Feb 04, 2005 07:54
Of course someone paying $3000 for Justin Timberlake's partially-eaten toast is ridiculous. However, this is nothing new-- just look at the Catholic's veneration of saints. It only took a few hundred years after Christ's death for there to rise up a great traffic in saint's relics--pieces of Jesus' cross; vials of saintly/holy blood; skulls, fingers, and other bits and pieces of the saints-- which were acquired, at great expense, for the glory of individual collectors, churches, and cities. Over the course of the middle ages and the Renaissance (and to a slightly diminished extent) up until the present, people have flocked to cathedrals and museums all over Europe to see these relics, contained in bejeweled and gilded relequaries. It was considered completely normal to have great civic pride over the toenails of St. Anthony or the finger of one of the Popes in a chapel in your city's cathedral.

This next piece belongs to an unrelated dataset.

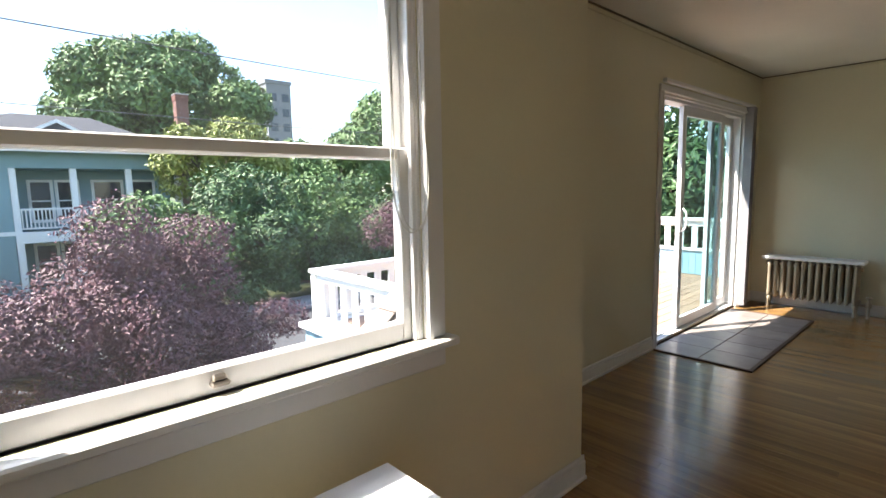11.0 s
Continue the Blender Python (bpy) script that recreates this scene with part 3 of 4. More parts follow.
wall_plate("light_switch", pose(2.85, -3.61, 1.225, 0, 0, 180), "switch", "white toggle light switch on the cracked painted wall", "switch")
wall_plate("light_switch", pose(4.684, -4.30, 1.28, 0, 0, -90), "switch", "white toggle light switch on the hall wall", "switch")
wall_plate("wall_outlet", pose(0, -1.52, 0.345, 0, 0, 90), "outlet", "cream electrical outlet low on the wall", "outlet")
wall_plate("wall_outlet", pose(7.455, -1.02, 0.30, 0, 0, -90), "outlet", "cream electrical outlet low on the wall", "outlet")
intercom = boxes("intercom", [((6.33, -2.475, 1.40), (6.47, -2.445, 1.62))], CREAM, 0.008)
tagged(intercom, "cream painted intercom box on the wall", "intercom")
for x, nm in ((3.43, "phone_jack"), (4.60, "phone_jack")):
    ob = boxes(nm, [((x - 0.03, -2.618, 0.075), (x + 0.03, -2.578, 0.135))], PLASTIC, 0.006)
    ob.location.y = -0.022
    tagged(ob, "small white jack box on the baseboard", "jack box", "jack boxes")
ob = boxes("cable_clip", [((0.0, -0.28, 0.33), (0.012, -0.24, 0.38))], PLASTIC, 0.003)
tagged(ob, "small white cable plate on the wall", "cable plate")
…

It's a pretty widely-accepted fact that many of these icons are fake, and a collection of thousand-year-old rotting body parts of any type are disgusting, but it's really no different than Justin Timberlake's nibbled-at toast or Britney Spears' gum. People have always idolized celebrities-- they used to have to be extraordinarily pious, chaste, or maybe they recieved the Stigmata or performed "true miracles" but now we only require them to dance provocotavely and lip-sync convincingly. Oh, they also usually have to wear as little as the FCC will allow.